TASK BRIEF:
Reproduce nothing but the lines from the start of the material through the line that includes "wild spider flower", both ends included, and omit every picture.

>>>

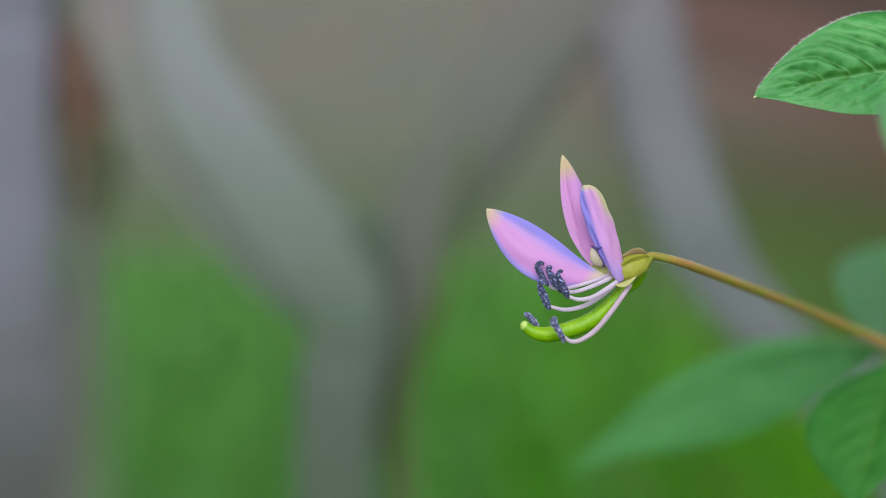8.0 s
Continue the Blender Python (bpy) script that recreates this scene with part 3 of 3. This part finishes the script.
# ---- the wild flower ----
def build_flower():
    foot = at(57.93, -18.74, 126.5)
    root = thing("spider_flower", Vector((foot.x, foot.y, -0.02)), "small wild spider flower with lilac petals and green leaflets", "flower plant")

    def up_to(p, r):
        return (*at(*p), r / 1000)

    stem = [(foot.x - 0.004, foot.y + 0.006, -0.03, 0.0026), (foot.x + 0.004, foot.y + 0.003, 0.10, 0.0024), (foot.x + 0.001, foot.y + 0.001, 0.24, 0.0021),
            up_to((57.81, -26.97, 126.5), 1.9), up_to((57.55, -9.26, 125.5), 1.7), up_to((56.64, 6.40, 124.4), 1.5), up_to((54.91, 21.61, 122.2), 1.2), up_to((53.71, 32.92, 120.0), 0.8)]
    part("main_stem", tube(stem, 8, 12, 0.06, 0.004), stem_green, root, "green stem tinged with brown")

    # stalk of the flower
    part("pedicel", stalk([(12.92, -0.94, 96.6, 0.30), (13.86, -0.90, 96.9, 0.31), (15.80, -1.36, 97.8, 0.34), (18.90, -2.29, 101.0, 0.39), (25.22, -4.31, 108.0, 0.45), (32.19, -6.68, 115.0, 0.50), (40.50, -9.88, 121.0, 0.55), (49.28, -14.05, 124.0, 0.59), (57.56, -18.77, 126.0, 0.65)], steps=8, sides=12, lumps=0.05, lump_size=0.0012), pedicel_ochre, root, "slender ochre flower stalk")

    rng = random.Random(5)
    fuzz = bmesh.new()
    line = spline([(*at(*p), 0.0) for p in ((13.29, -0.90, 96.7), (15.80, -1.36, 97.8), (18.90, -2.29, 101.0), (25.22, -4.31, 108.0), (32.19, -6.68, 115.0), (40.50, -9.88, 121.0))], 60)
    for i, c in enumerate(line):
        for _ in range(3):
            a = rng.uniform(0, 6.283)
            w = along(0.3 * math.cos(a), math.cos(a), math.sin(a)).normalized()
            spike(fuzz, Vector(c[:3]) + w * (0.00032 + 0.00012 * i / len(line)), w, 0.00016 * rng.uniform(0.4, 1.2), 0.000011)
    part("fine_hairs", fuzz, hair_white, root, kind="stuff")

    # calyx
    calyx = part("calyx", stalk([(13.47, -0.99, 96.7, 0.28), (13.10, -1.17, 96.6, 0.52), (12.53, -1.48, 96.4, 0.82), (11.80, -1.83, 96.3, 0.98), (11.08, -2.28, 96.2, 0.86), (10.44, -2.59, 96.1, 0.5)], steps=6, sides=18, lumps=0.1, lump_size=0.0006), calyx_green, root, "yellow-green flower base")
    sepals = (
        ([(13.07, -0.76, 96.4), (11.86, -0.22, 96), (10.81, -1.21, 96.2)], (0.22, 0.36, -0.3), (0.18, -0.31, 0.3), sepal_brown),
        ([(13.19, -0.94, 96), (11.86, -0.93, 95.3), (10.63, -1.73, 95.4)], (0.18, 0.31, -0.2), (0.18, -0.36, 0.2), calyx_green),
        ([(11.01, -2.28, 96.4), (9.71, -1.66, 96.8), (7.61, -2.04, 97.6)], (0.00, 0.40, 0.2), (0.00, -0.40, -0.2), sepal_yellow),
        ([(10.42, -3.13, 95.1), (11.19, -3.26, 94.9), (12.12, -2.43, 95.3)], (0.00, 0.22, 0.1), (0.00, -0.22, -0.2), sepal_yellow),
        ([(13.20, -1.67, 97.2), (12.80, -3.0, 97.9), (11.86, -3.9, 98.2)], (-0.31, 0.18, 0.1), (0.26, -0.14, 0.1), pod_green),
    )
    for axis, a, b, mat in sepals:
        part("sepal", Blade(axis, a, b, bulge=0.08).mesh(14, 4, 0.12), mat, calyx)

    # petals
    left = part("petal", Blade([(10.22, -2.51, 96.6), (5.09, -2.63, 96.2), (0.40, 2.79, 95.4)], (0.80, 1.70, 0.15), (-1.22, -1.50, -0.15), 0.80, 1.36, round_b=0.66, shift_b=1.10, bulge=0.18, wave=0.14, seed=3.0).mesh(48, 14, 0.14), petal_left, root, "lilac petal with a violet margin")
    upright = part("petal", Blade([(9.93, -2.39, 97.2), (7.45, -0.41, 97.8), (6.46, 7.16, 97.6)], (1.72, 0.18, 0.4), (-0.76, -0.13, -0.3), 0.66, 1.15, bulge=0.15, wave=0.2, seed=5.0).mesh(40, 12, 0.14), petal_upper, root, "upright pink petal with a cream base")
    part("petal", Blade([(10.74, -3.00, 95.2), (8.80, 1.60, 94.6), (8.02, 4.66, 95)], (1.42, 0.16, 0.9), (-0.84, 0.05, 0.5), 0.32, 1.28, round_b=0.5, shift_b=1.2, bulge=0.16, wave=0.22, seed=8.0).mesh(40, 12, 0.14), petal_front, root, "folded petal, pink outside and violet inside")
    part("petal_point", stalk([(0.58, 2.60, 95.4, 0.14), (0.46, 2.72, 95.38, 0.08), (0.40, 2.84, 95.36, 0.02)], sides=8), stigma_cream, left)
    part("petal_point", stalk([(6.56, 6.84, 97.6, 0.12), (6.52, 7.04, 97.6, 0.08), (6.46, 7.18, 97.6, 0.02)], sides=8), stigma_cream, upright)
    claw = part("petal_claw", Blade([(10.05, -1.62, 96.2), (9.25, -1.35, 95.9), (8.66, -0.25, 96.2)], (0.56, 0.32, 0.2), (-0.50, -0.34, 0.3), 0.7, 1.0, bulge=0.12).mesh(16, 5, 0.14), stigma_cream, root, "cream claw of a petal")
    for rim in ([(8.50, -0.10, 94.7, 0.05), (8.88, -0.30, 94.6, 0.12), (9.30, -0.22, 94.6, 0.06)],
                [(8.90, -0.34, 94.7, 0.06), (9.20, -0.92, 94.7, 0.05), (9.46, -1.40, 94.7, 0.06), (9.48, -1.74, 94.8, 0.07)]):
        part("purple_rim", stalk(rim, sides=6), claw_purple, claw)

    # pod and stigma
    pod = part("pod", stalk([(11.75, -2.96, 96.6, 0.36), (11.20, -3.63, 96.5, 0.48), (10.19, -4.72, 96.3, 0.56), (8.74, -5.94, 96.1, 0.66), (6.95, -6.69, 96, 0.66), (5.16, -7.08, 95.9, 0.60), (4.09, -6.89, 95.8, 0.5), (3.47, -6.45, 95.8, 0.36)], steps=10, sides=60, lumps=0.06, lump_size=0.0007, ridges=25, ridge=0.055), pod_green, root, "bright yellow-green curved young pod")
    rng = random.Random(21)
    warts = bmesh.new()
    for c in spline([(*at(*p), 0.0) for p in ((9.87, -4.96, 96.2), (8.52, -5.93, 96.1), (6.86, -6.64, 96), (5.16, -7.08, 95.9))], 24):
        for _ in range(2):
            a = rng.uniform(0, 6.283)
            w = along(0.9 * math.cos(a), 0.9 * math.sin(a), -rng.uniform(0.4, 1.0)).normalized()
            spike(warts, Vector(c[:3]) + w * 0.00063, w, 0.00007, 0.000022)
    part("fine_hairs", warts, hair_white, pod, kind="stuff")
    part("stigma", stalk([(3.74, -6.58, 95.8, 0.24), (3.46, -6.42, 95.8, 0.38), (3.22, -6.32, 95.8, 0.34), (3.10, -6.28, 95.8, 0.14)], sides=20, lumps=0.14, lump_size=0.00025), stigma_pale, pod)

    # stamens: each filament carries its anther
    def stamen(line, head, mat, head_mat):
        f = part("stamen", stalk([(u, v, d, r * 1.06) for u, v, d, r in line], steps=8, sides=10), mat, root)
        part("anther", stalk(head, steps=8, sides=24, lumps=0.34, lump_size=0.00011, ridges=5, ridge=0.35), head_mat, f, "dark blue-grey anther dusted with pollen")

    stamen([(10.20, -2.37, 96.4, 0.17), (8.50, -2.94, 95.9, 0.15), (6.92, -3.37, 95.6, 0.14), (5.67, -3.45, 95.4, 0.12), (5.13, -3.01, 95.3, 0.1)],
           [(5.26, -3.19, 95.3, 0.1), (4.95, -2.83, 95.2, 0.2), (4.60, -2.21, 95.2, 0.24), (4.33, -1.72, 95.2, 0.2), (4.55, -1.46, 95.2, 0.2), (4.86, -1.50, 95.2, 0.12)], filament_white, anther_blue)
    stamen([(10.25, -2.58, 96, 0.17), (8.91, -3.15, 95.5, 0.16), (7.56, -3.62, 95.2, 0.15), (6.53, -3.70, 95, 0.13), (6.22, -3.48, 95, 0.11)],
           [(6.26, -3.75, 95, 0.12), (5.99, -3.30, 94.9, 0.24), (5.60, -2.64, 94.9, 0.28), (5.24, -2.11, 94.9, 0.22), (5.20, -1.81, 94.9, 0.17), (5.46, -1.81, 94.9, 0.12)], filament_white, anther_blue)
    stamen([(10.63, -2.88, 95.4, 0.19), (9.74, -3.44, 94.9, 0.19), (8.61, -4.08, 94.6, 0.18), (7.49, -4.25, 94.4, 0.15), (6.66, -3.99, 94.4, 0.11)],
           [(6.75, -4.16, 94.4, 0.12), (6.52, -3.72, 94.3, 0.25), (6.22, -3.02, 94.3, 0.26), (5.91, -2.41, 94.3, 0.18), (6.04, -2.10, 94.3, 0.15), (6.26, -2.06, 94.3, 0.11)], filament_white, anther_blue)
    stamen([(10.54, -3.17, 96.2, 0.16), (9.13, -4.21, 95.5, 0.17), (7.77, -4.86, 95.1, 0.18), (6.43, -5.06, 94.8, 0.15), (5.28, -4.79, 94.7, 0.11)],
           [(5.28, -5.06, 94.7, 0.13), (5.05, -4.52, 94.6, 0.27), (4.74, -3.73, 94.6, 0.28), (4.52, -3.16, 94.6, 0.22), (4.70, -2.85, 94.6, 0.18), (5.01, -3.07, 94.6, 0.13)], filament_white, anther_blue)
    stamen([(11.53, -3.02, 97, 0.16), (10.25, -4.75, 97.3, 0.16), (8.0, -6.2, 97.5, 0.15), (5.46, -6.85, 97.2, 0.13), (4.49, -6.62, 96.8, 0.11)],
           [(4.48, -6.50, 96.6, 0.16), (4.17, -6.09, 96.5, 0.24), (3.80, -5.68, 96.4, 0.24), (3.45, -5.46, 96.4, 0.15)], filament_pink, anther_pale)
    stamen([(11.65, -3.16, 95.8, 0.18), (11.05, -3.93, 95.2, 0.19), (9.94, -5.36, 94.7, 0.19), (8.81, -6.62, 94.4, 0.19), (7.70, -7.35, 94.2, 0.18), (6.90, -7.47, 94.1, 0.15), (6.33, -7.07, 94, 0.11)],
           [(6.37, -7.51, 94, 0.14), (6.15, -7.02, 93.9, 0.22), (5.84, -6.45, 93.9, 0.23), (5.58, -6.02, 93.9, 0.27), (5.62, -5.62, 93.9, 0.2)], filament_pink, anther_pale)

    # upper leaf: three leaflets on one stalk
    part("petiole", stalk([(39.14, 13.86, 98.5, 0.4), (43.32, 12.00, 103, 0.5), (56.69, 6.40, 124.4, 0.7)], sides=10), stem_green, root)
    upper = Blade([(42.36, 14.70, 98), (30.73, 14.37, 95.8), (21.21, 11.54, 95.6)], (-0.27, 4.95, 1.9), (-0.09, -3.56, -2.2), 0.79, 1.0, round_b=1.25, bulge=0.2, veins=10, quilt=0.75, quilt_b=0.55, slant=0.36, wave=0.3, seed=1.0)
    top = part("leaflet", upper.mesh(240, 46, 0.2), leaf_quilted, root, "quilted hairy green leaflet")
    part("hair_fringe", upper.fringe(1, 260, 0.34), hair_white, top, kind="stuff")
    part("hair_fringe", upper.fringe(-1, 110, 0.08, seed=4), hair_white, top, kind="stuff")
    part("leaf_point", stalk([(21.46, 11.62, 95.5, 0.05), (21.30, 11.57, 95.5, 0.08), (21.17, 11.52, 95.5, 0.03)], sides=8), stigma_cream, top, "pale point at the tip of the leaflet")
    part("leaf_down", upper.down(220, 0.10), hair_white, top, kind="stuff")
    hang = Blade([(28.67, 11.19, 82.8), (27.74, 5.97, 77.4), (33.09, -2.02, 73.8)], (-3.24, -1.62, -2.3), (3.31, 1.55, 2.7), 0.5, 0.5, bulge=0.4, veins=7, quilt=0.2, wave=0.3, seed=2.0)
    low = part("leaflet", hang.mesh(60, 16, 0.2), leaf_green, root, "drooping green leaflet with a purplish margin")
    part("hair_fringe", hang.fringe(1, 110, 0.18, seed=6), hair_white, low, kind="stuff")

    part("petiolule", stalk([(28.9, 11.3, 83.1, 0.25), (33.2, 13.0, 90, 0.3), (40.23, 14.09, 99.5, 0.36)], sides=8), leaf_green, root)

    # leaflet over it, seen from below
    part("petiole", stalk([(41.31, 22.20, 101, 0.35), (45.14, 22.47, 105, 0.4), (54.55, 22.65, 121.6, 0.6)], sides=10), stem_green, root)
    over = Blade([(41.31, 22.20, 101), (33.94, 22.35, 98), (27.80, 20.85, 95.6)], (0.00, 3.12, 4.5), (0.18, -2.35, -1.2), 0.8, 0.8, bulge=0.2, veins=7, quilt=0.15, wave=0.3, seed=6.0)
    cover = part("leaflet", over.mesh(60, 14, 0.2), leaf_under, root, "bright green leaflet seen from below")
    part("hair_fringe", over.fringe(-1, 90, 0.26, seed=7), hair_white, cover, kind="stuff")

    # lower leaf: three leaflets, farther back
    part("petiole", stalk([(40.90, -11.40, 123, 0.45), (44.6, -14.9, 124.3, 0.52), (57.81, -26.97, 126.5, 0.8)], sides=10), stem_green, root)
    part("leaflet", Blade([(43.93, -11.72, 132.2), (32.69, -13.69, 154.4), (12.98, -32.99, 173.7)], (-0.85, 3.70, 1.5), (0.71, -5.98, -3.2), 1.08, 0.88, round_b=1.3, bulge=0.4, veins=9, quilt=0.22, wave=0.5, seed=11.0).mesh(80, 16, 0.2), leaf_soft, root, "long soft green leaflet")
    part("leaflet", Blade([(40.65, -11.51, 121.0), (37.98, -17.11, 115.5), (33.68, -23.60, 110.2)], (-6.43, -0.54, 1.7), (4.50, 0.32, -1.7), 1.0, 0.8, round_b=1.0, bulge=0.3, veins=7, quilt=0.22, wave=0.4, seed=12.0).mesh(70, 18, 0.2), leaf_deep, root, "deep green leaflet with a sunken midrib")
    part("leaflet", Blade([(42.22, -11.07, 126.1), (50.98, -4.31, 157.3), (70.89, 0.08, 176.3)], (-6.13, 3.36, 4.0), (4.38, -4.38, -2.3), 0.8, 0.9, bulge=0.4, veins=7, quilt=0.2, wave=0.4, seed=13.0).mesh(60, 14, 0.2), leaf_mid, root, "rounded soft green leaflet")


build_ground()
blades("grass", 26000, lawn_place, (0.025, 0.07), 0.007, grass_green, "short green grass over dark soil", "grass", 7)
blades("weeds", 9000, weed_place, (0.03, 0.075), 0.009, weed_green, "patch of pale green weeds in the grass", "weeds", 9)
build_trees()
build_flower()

<<<

EXPECTED ANSWER:
8.0 s
Continue the Blender Python (bpy) script that recreates this scene with part 3 of 3. This part finishes the script.
# ---- the wild flower ----
def build_flower():
    foot = at(57.93, -18.74, 126.5)
    root = thing("spider_flower", Vector((foot.x, foot.y, -0.02)), "small wild spider flower with lilac petals and green leaflets", "flower plant")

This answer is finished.